Updated: 5:00 p.m. CST
TOPEKA, Kan. — The state’s business climate would suffer if legislators grant special legal protections to Kansas residents, companies and groups that object to gay marriage for religious reasons, critics argued Thursday in a failed attempt to block the plan from advancing.
The Kansas House gave first-round approval to the so-called “religious freedom” proposal to shield people who don’t want to participate in same-sex weddings should the courts eventually overturn the state’s gay-marriage ban.
The bill would prohibit government sanctions or anti-discrimination lawsuits against Kansans citing religious beliefs about marriage for refusing to recognize a union or to provide goods, services, accommodations or employment benefits to couples.
After approving the measure 72-42, the House is set to take another, final vote Wednesday, when it’s expected to pass and go to the Senate. Supporters described the bill as a narrowly drawn measure that allow s Kansans to live out their religious beliefs when it comes to marriage.
Critics argue the bill would encourage discrimination against gays and lesbians. They also zeroed in on language extending some legal protections to individual workers and government employees, even if their views and the boss’ conflict.
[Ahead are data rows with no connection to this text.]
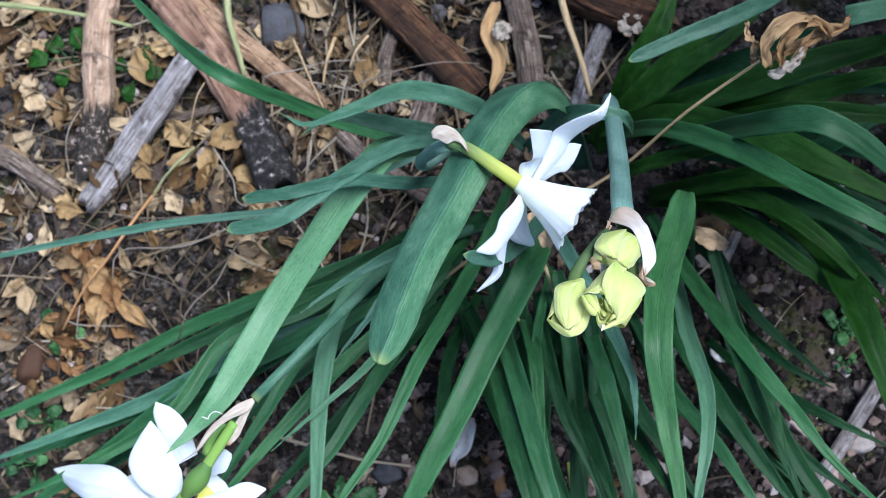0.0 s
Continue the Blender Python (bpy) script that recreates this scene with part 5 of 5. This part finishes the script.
litter(100, -320, -110, -20, 175, (9, 23), TAN_KINDS, "curled tan dry leaf lying in the litter")
litter(40, -110, -20, 60, 170, (6, 16), TAN_KINDS, "curled tan dry leaf lying in the litter")
litter(26, -300, -200, -100, 0, (10, 24), TAN_KINDS, "curled tan dry leaf lying in the litter")
litter(30, -266, -224, -22, 34, (6, 15), ORANGE_KINDS, "orange-brown crumpled dry leaf", (2, 12))
litter(12, -290, -240, -40, -10, (7, 15), ORANGE_KINDS, "orange-brown crumpled dry leaf", (2, 8))
litter(14, -30, 190, -180, 60, (8, 16), TAN_KINDS, "small tan dry leaf on bare soil")
litter(8, -60, 20, -140, -60, (8, 16), ORANGE_KINDS, "orange-brown crumpled dry leaf")
GOLD_KINDS = [dry_leaf_kind(s, LITTER_GOLD) for s in (31, 32, 35, 38, 41)]
for k, (x, y, size, turn) in enumerate([(-193, 92, 19, -20), (-203, 90, 19, -43), (-221, 126, 24, -67), (-213, 136, 16, -20), (-185, 75, 19, -97), (-199, 78, 18, -150), (-221, 71, 13, -43), (-217, 79, 12, -76), (-175, 87, 22, -165), (-166, 69, 16, -30), (-164, 61, 13, -20), (-258, 50, 15, -9), (-263, 58, 12, -19), (-104, 119, 18, -98)]):
    dry_leaf(x, y, size, GOLD_KINDS[k % 5], "golden-tan cupped dry leaf on the litter", 6 + k % 3, turn, (6 * (k % 3) - 6, 5))
for k, (x, y, size, turn) in enumerate([(-187, 68, 18, -118), (-179, 63, 17, -117), (-200, 54, 16, -57), (-222, 56, 15, -149), (-211, 34, 14, -66), (-216, 23, 13, -170), (-206, 20, 13, -19), (-178, 34, 12, -57), (-160, 30, 14, -10), (-163, 22, 17, 0), (-153, 19, 12, -149), (-257, 24, 18, -9), (-176, 56, 16, -10), (-206, 61, 12, -107)]):
    dry_leaf(x, y, 0.9 * size, TAN_KINDS[(5 * k) % 12], "crumpled pale tan dry leaf on the litter", 5 + k % 3, turn, (9 * (k % 3) - 9, 8))
for k, (x, y, size, turn) in enumerate([(-244, 10, 27, -85), (-238, -3, 27, -96), (-233, 13, 25, -56), (-218, -3, 30, -37), (-245, 24, 16, -85), (-228, 5, 22, -71), (-252, -18, 19, -9), (-241, 18, 21, -117)]):
    dry_leaf(x, y, 0.8 * size, ORANGE_KINDS[k % 6], "long orange-brown crumpled dry leaf", 9 + k % 4, turn, (8 * (k % 3) - 8, 6))
dry_leaf(64, 39, 22, TAN_KINDS[4], "pale tan dry leaf on soil", 5, -10, (8, 5))
dry_leaf(25, -23, 22, TAN_KINDS[5], "pale tan dry leaf on soil", 5, -50, (8, 5))


def litter_bed(count, x0, x1, y0, y1, size, material, seed):
    """Smaller dry leaves under the others, joined."""
    r = random.Random(seed)
    kinds = [litter_mesh(k, k + 40) for k in range(8)]
    verts, faces, uvs, k = [], [], [], 0
    for _ in range(count):
        v, f, uv = kinds[r.randrange(8)]
        x, y, s = r.uniform(x0, x1), r.uniform(y0, y1), r.uniform(*size)
        if bare(x, y):
            continue
        m = pose(x * MM, y * MM, ground_height(x * MM, y * MM) + r.uniform(0.5, 3.5) * MM, r.uniform(-30, 30), r.uniform(-30, 30), r.uniform(0, 360)) @ Matrix.Diagonal((s * MM, s * MM, s * MM, 1))
        verts += [m @ Vector(p) for p in v]
        faces += [tuple(i + k for i in q) for q in f]
        uvs += uv
        k += len(v)
    return tagged(mesh_object("leaf_litter", verts, faces, material, uvs=uvs), "layer of small crumpled brown leaves on soil", "leaf litter", kind="stuff")


litter_bed(330, -325, -105, -30, 178, (6, 17), LITTER_BED, 51)
litter_bed(60, -110, -20, 70, 172, (5, 13), LITTER_BED, 52)


# dry leaves caught among the green ones
def caught_leaf(points, w, label="tan dry leaf caught among green leaves"):
    leaf_seed[0] += 1
    v, f, uv = ribbon(points, petal_width(w), (0.1, -0.1, 1), 0.5, 0.3, 14, 8, (0, 30), 0.4, 1.7, 1.2, leaf_seed[0])
    return tagged(mesh_object("dry_leaf", v, f, WITHERED, None, "", uv), label, "dry leaf", "dry leaves caught in the clump")


caught_leaf([(-39, 154, 10), (-42, 137, 13), (-36, 122, 12), (-41, 107, 8)], 7.5, "long tan dry leaf standing in litter")
caught_leaf([(51, 27, 62), (58, 24, 65), (66, 21, 62)], 8)
caught_leaf([(-12, 24, 120), (-8, 17, 118), (-6, 11, 115)], 9)
caught_leaf([(-14, 34, 80), (-8, 27, 82), (-3, 18, 84)], 7)
caught_leaf([(9, 12, 70), (17, 13, 72), (27, 11, 70)], 8)


caught_leaf([(-7.2, -75.5, 20.0), (-5.3, -85.1, 22.0), (-3.1, -96.0, 20.0)], 5)


# ---- straws and thin stems ----
def straw(points, r, label="thin dry straw lying on the litter", material=None):
    v, f, uv = tube(points, lambda u: r * (1 - 0.45 * u), 14, 5, 1.0, (0.1, 0.2, 1), 0.1, rng.random() * 9)
    return tagged(mesh_object("straw", v, f, material or STRAW, None, "", uv), label, "straw", "dry straws")


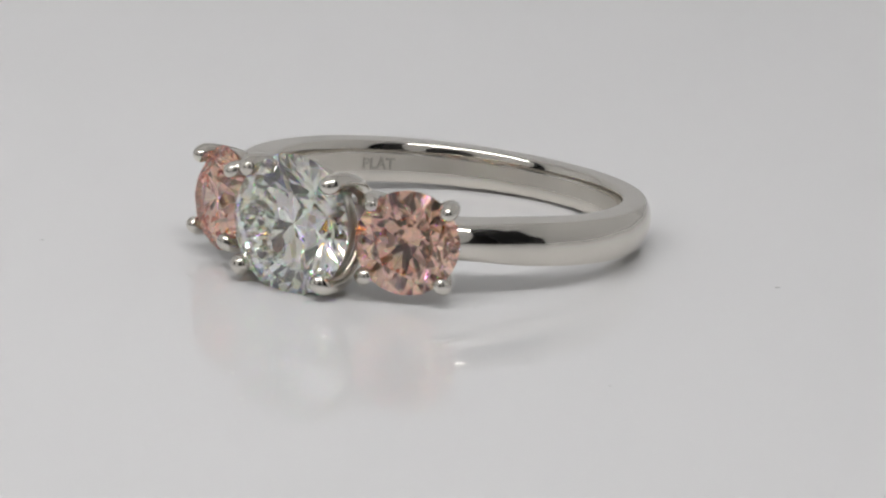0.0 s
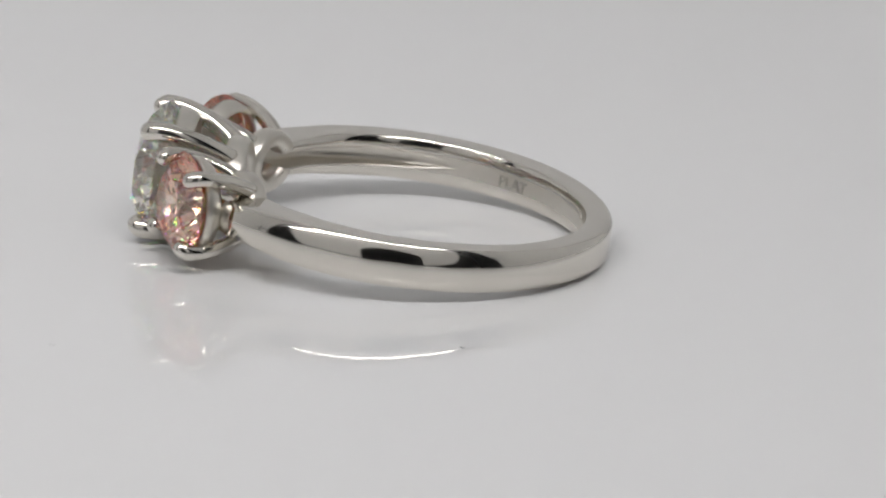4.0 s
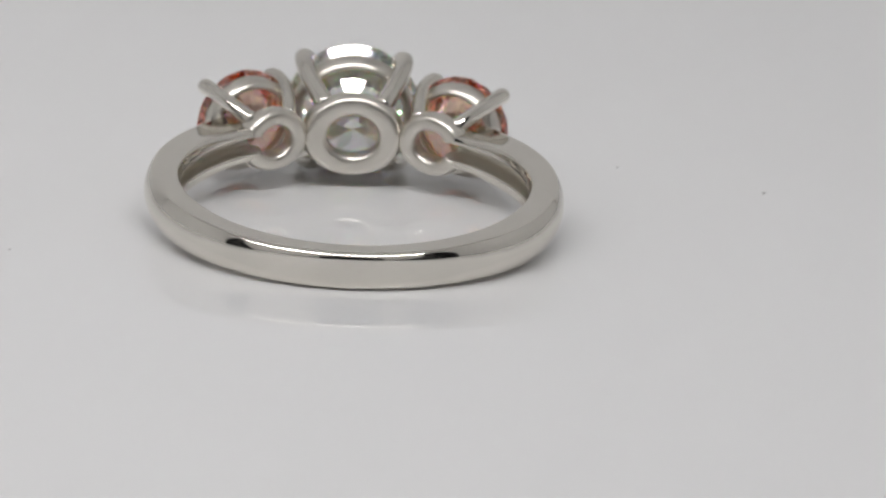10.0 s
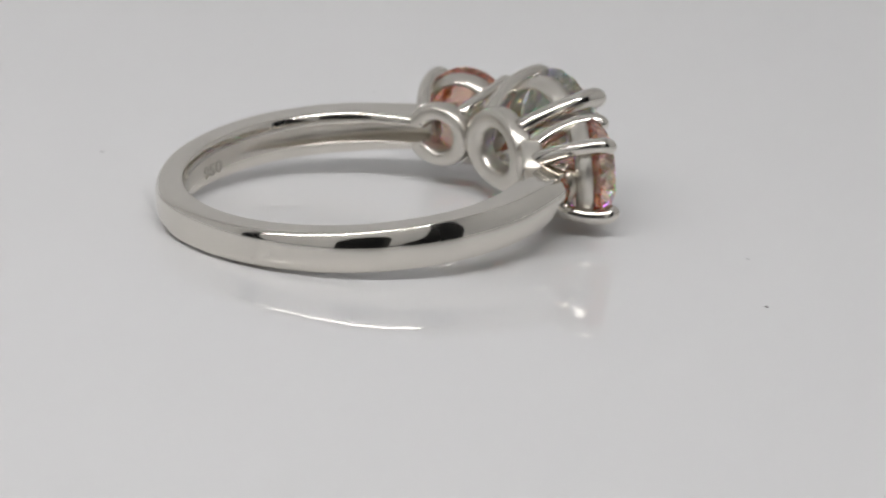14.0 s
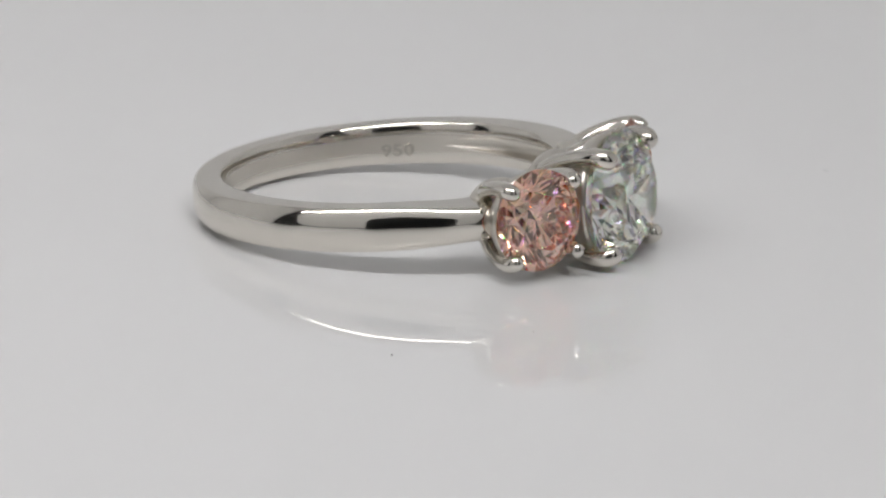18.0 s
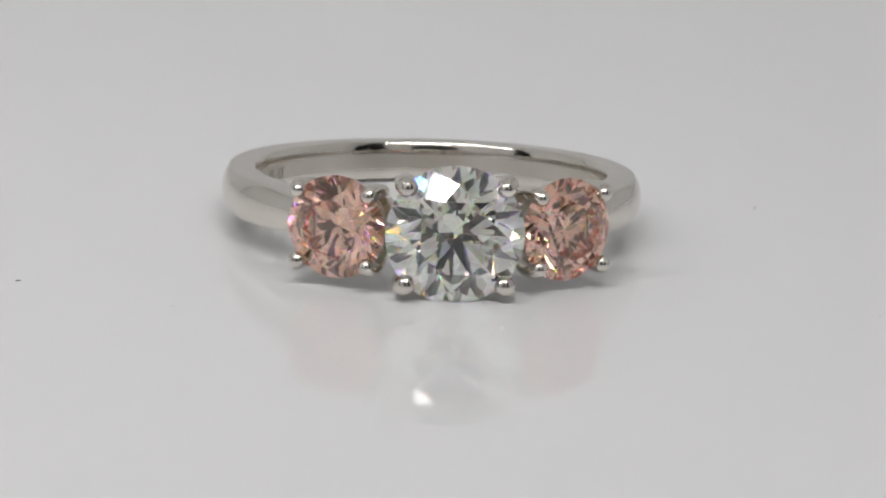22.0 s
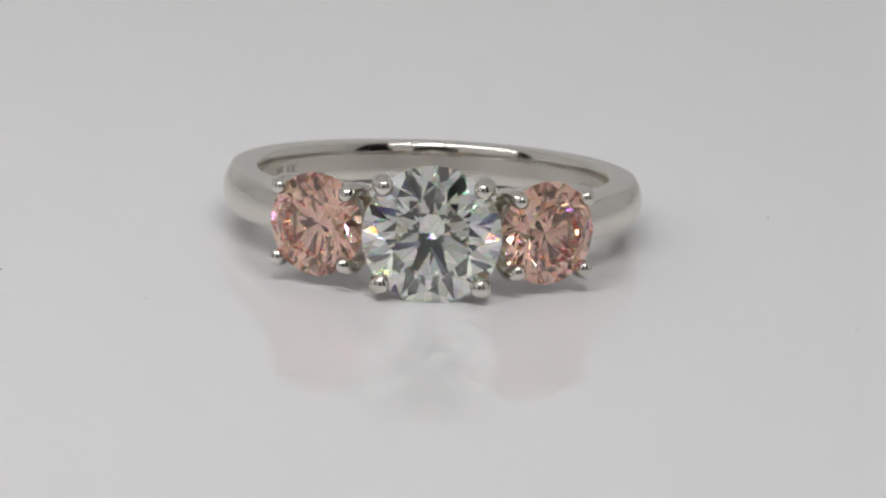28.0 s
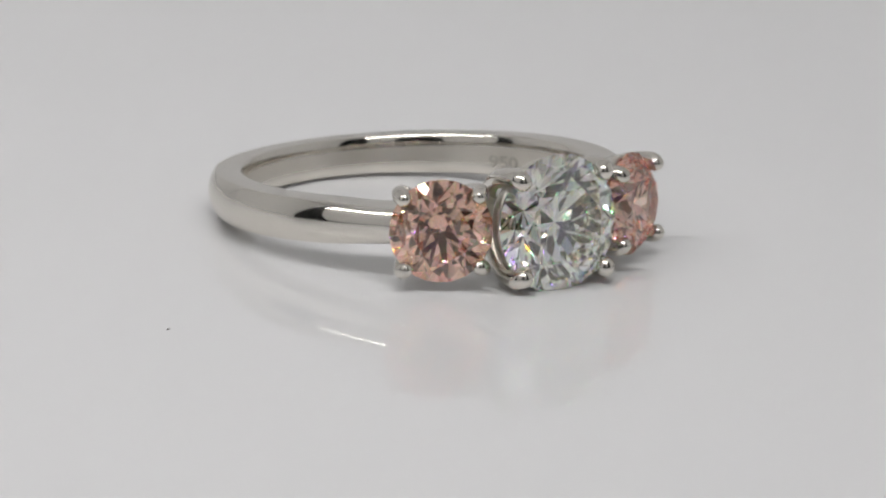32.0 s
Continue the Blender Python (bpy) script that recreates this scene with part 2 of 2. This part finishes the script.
def shank_section(turn):
    """(radius, height) round the band at so many degrees from the centre stone; hand-finished, it is not quite the same on both sides."""
    d = abs(turn)
    ri = along(((36, 8.14), (55, 8.38), (90, 8.68), (180, 8.70)), d)
    ro = along(((34, 10.95), (38, 10.98), (42, 10.95), (46, 10.86), (51, 10.745), (55, 10.67), (59, 10.63), (64, 10.60),
                (70, 10.595), (80, 10.545), (98, 10.41), (135, 10.28), (180, 10.15)), d)
    if turn < 0:
        ro += along(((34, 0), (50, -0.08), (68, -0.10), (84, -0.04), (100, 0.06), (126, 0.18), (150, 0.06), (180, 0)), d)
    else:
        ro += along(((34, 0), (52, -0.08), (70, -0.07), (90, 0), (112, -0.03), (180, 0)), d)
    hw = along(((34, 0.84), (44, 0.90), (62, 1.07), (95, 1.10), (140, 1.02), (180, 0.97)), d)
    g = along(((34, 1.5), (44, 1.3), (62, 0.9), (84, 0.5), (101, 0.0), (180, 0.0)), d)
    gw = along(((34, 0.40), (60, 0.42), (82, 0.36), (101, 0.10), (180, 0.1)), d)
    er = along(((34, 0.95), (43, 0.82), (56, 0.66), (95, 0.62), (140, 0.42), (180, 0.34)), d)     # rounding of the outer edges
    ez = along(((34, 0.82), (50, 0.98), (62, 1.08), (95, 1.06), (140, 0.60), (180, 0.36)), d)
    ez = min(ez, hw - 0.02)
    up = []
    for u in (0, 0.45, 0.8, 0.96):                       # floor of the groove
        up.append((ri + g * (1 - 0.18 * u ** 4), gw * u))
    up.append((ri + g * 0.45, gw))
    up.append((ri + 0.06 * min(1, g * 4), gw + 0.03))
    up.append((ri, gw + 0.08))
    e, ew = 0.20, min(0.62, hw - gw - 0.14)              # the inside is rounded off towards its rims
    for u in (0.3, 0.65, 1.0):
        up.append((ri, gw + 0.08 + (hw - ew - gw - 0.08) * u))
    for k in range(1, 9):
        a = math.pi / 2 * k / 8
        up.append((ri + e - e * math.cos(a), hw - ew + ew * math.sin(a)))
    dome = along(((34, 1.0), (108, 1.0), (135, 0.65), (160, 0.12), (180, 0.0)), d)     # how far the outside is one dome
    c, lean = along(((34, 0.42), (48, 0.34), (62, 0.16), (85, 0.10), (180, 0.10)), d), radians(36)                          # its corner, and where the corner begins
    arc = (hw - c) / math.sin(lean) + c
    rs = ro - er
    rd = ro - arc + (arc - c) * math.cos(lean)
    side = rs + (rd - rs) * dome
    for u in (0.25, 0.5, 0.75, 1.0):
        up.append((ri + e + (side - ri - e) * u, hw))
    low = math.asin(0.04 / arc)
    for k in range(1, 25):
        a = math.pi / 2 * k / 24
        flat = (rs + er * math.sin(a), hw - ez + ez * math.cos(a))
        if k <= 6:
            b = math.pi / 2 - (math.pi / 2 - lean) * k / 6
            bow = (rd + c * math.cos(b), hw - c + c * math.sin(b))
        else:
            b = lean + (low - lean) * (k - 6) / 18
            bow = (ro - arc + arc * math.cos(b), arc * math.sin(b))
        up.append((flat[0] + (bow[0] - flat[0]) * dome, flat[1] + (bow[1] - flat[1]) * dome))
    last = up[-1]
    for k in range(1, 5):
        up.append((last[0] + (ro - last[0]) * k / 4, last[1] * (1 - k / 4)))
    loop = up + [(r, -z) for r, z in reversed(up[1:-1])]
    return loop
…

Rep. Susan Concannon, a Beloit Republican, said small business owners have told her they’re concerned that they’d be unable to enforce their own policies.
“They are stakeholders and have an interest in this particular piece of legislation,” she said.
Rep. John Wilson, a Lawrence Democrat, said enacting the measure will drive away businesses committed to equal treatment for gays, lesbians, bi-sexual and transgender employees.
“We must create a pro-business environment,” he said, adding that non-discrimination policies are routine for large companies.
Supporters of the bill said any scenarios involving widespread discrimination are far-fetched. They also said nothing in the bill prevents a business owner from disciplining an employee for violating company policies.
Meanwhile, backers of the bill said the state needs to act quickly. Federal judges in Oklahoma and Utah recently struck down those states’ gay-marriage bans, and they’re covered by the same federal appeals court circuit as Kansas.
“It’s substantially likely that within a year or so, court action will be taken that will change the definition of marriage in the state of Kansas,” said House Judiciary Committee Chairman Lance Kinzer, an Olathe Republican who opposes gay marriage.
Backers haven’t cited cases in Kansas of threatened lawsuits or government sanctions over someone’s refusal to provide goods or services to same-sex couples.
But a state agency in Oregon and a Colorado administrative law judge recently found that bakers refusing to make wedding cakes for same-sex ceremonies had discriminated against the couples, though neither state recognizes gay marriages. Cases in other states have involved refusals to provide flowers or take photos.
Kansas’ anti-discrimination laws don’t cover bias based on sexual orientation or gender identification. But Michael Schuttloffel, executive director of the Kansas Catholic Conference, said if a court strikes down the state’s gay-marriage ban, “the legal landscape dramatically changes.”
“The whole point of this is to provide some clarity,” he said.